§ Exercise goal
Both the line containing "pose from metres" and the line containing "turn = (Vector(target)" belong in the answer, along with every line between them; print exactly those.

§ Given data
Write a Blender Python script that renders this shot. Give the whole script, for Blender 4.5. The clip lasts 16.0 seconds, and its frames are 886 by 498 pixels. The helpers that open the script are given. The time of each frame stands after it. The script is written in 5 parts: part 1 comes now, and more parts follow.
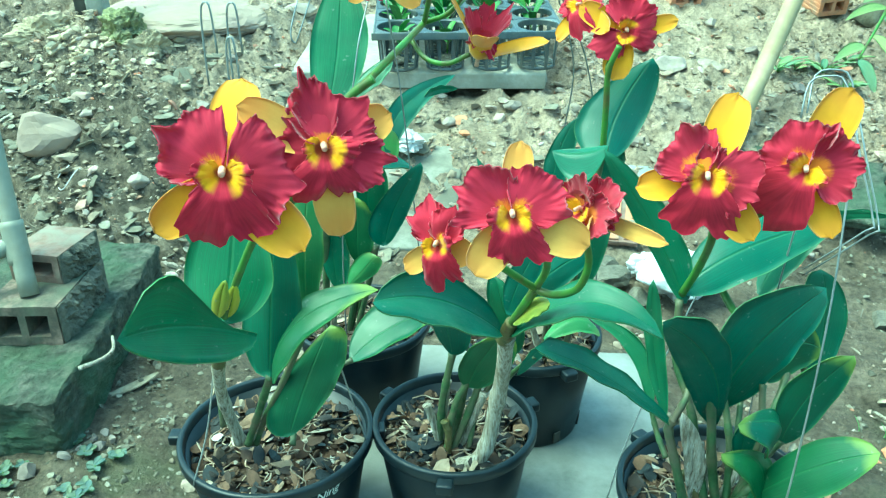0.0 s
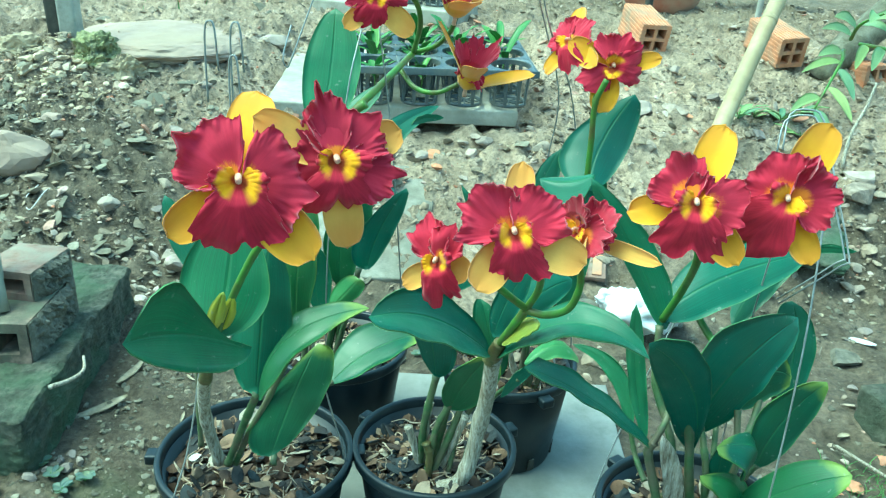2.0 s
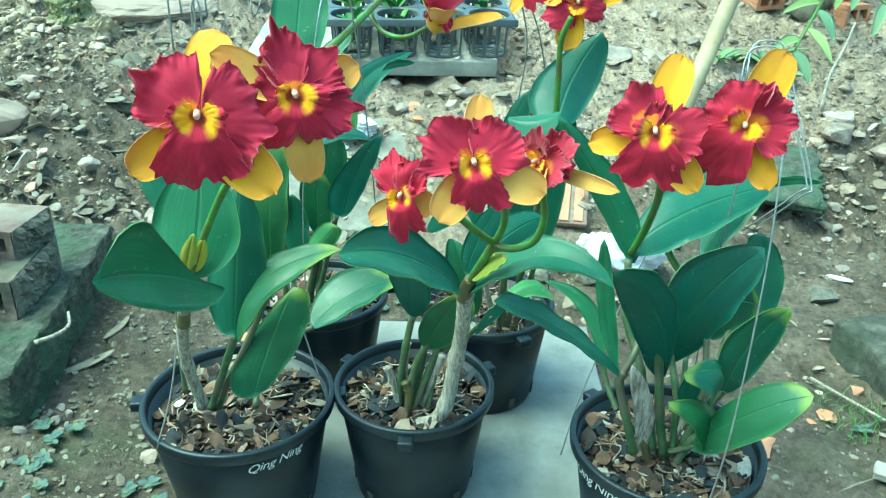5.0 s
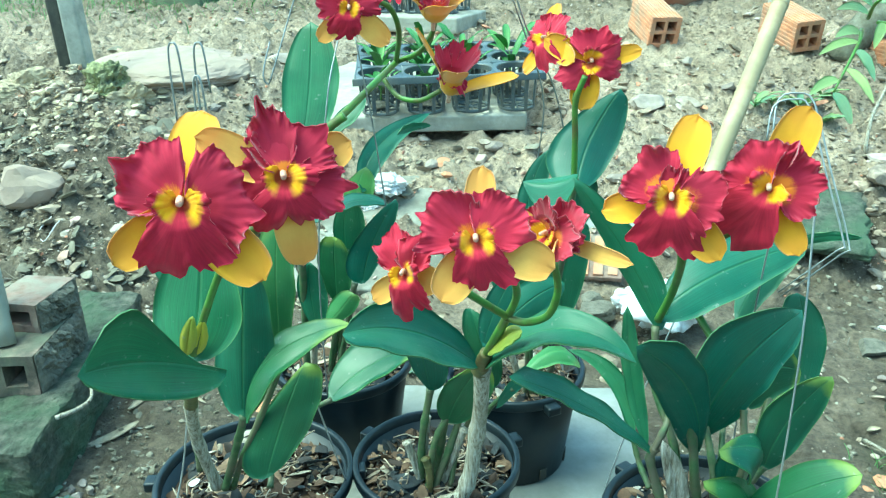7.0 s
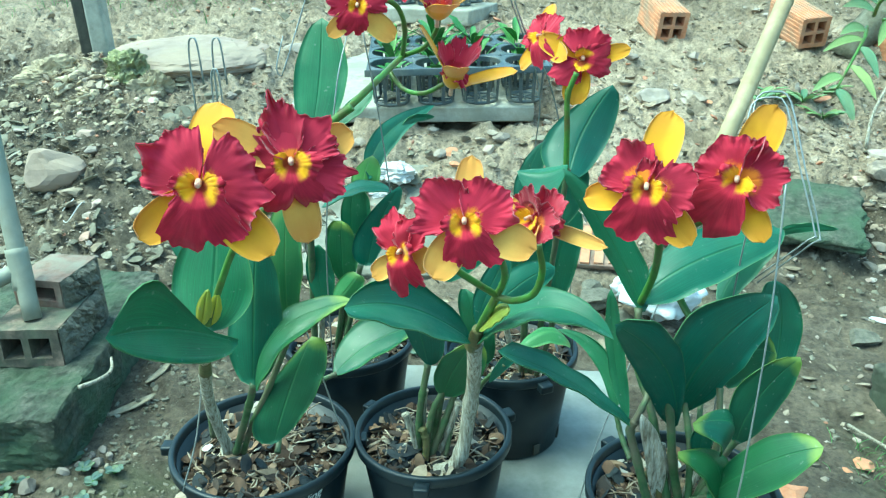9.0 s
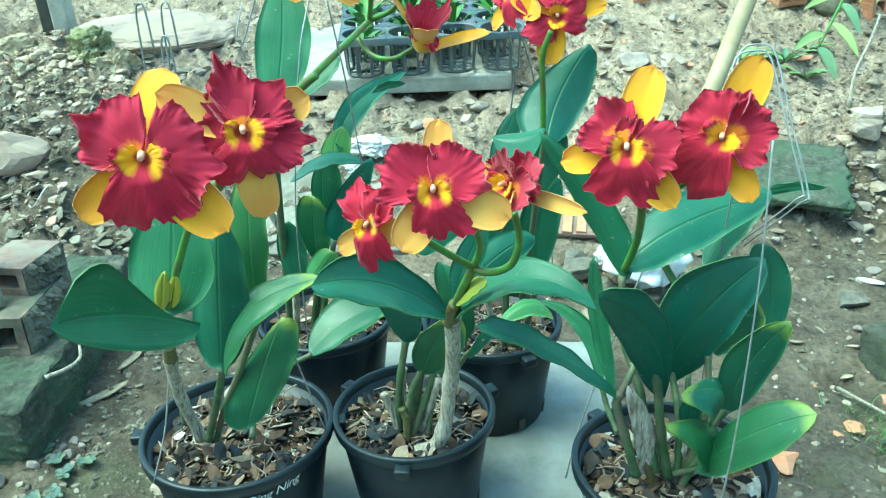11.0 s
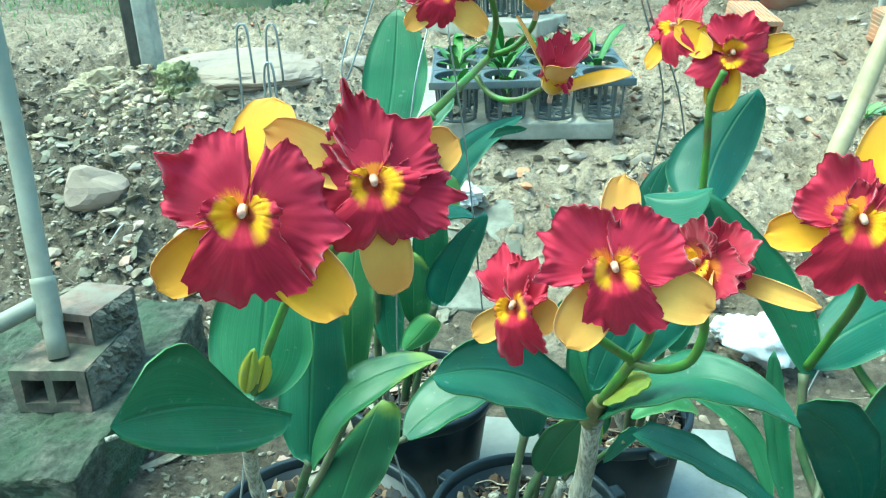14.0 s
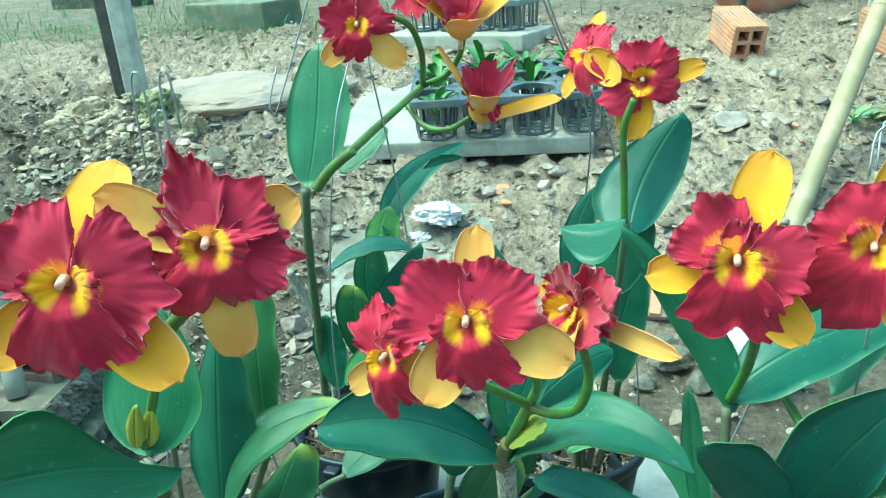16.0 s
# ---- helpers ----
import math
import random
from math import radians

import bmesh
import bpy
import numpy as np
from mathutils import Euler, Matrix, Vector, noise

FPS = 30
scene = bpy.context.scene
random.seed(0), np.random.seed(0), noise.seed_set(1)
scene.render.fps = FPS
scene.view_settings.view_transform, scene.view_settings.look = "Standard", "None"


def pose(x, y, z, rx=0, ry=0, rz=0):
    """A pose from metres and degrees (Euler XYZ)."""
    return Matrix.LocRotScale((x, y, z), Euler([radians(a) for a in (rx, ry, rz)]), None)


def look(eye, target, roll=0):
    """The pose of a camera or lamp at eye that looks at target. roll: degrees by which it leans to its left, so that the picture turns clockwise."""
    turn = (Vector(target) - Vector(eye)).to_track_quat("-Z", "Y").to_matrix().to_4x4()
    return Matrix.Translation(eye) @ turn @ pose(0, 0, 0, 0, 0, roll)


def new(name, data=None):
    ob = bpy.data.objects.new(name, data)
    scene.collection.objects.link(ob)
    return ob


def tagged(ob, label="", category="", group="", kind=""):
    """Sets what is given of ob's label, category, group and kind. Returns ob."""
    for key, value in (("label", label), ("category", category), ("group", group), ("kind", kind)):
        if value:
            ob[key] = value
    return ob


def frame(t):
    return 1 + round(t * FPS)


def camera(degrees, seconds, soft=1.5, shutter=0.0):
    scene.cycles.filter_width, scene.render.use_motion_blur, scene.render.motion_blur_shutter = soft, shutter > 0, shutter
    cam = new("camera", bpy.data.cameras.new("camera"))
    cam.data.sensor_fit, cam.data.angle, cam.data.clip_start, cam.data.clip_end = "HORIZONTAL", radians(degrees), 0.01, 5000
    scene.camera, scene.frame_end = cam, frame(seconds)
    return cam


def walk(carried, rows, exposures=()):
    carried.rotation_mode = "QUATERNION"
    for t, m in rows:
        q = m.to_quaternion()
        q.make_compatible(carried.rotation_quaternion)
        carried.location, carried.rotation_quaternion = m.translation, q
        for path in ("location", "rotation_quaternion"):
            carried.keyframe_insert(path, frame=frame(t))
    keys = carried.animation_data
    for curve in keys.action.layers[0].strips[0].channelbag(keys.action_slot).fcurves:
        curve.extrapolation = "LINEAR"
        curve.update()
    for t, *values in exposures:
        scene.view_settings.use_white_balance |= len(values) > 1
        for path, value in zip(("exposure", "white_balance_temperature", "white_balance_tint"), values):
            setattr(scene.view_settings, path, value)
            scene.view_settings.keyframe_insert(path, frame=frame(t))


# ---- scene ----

§ Expected answer
    """A pose from metres and degrees (Euler XYZ)."""
    return Matrix.LocRotScale((x, y, z), Euler([radians(a) for a in (rx, ry, rz)]), None)


def look(eye, target, roll=0):
    """The pose of a camera or lamp at eye that looks at target. roll: degrees by which it leans to its left, so that the picture turns clockwise."""
    turn = (Vector(target) - Vector(eye)).to_track_quat("-Z", "Y").to_matrix().to_4x4()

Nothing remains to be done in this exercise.